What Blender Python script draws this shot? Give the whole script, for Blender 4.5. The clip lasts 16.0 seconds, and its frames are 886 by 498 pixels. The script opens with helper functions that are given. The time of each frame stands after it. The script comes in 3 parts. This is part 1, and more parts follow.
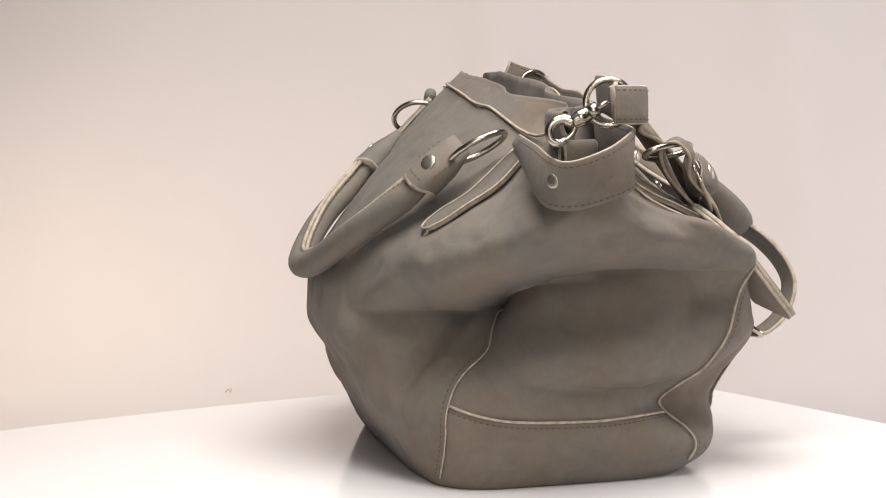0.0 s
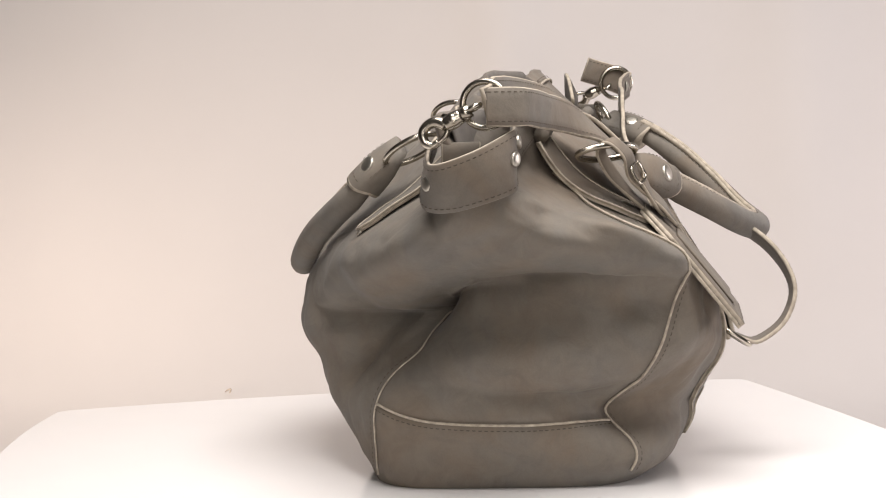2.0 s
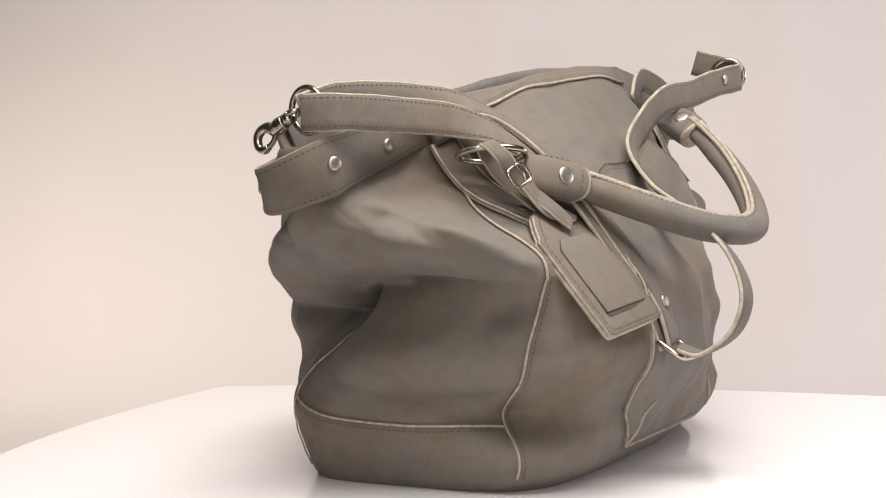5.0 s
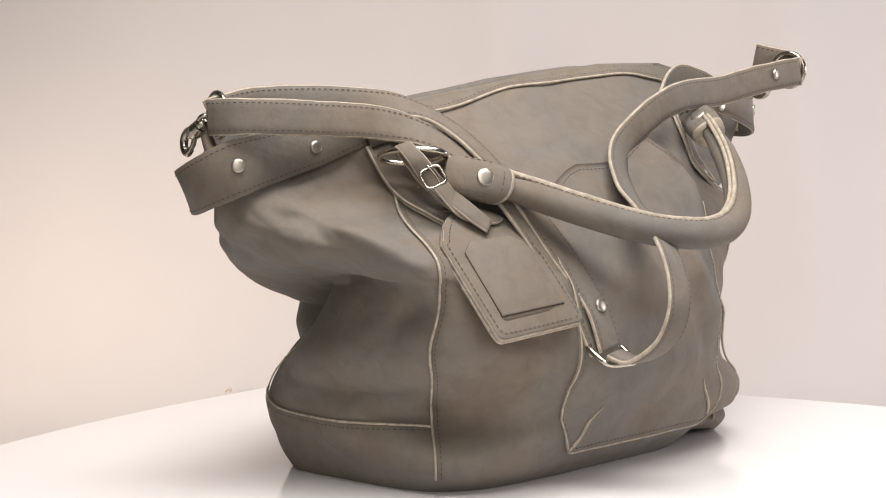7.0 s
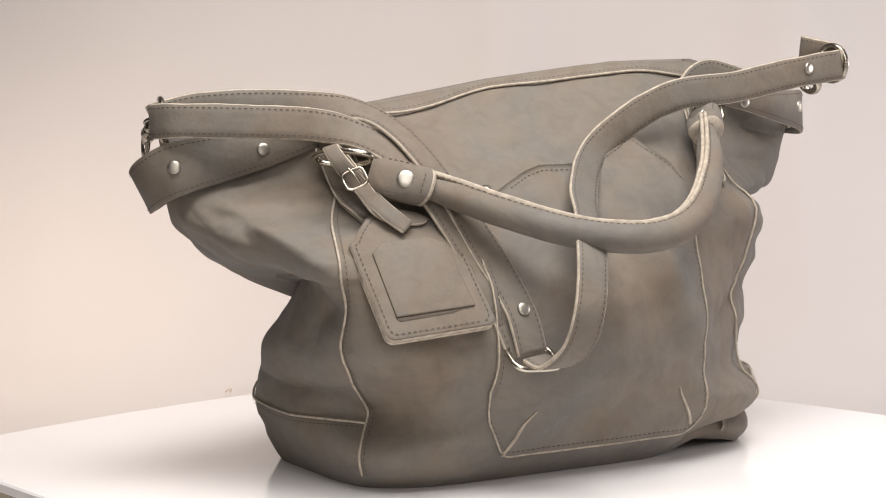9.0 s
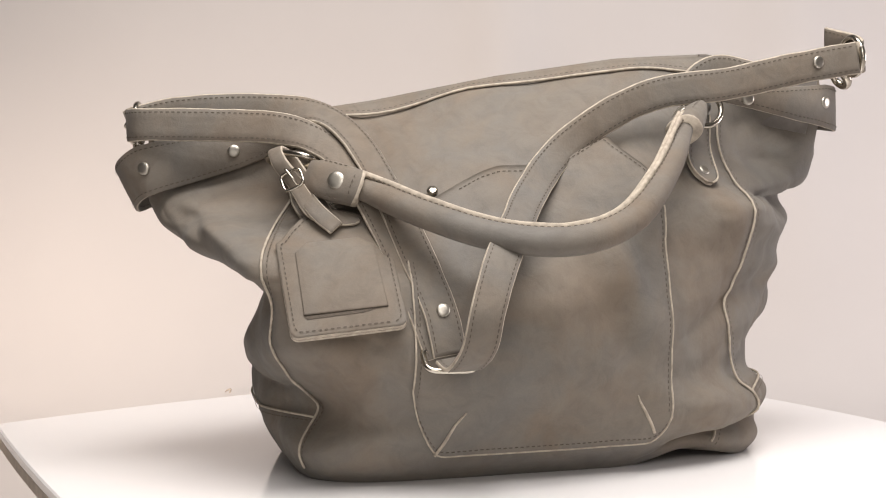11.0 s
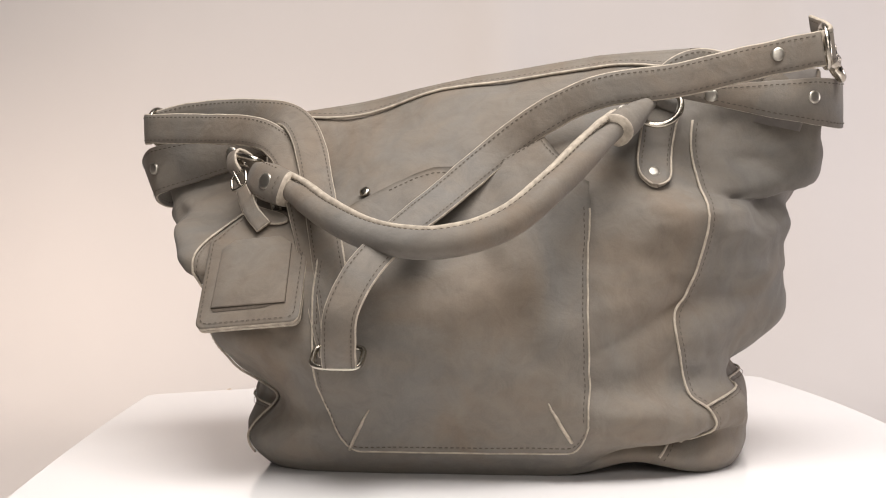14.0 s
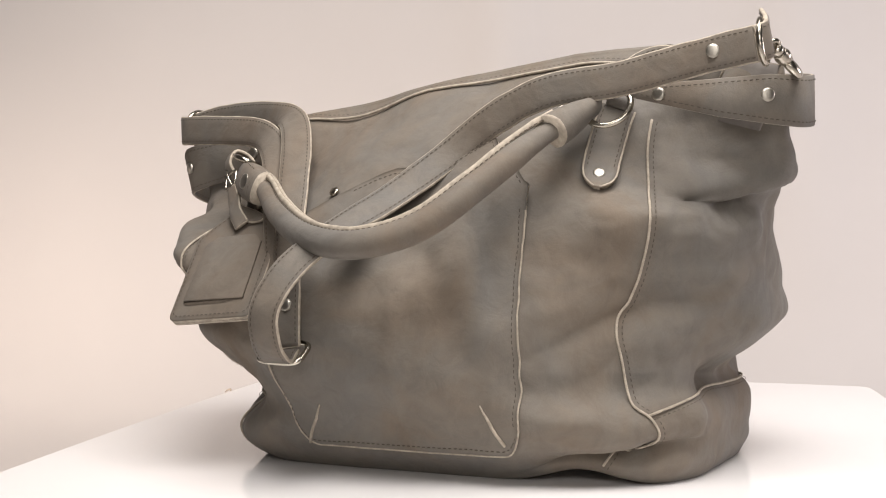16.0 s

----

▶ **Set exercise**:
Print the complete listing exactly as it stands, without its pictures.

▶ **Solution for this problem**:
What Blender Python script draws this shot? Give the whole script, for Blender 4.5. The clip lasts 16.0 seconds, and its frames are 886 by 498 pixels. The script opens with helper functions that are given. The time of each frame stands after it. The script comes in 3 parts. This is part 1, and more parts follow.
0.0 s
2.0 s
5.0 s
7.0 s
9.0 s
11.0 s
14.0 s
16.0 s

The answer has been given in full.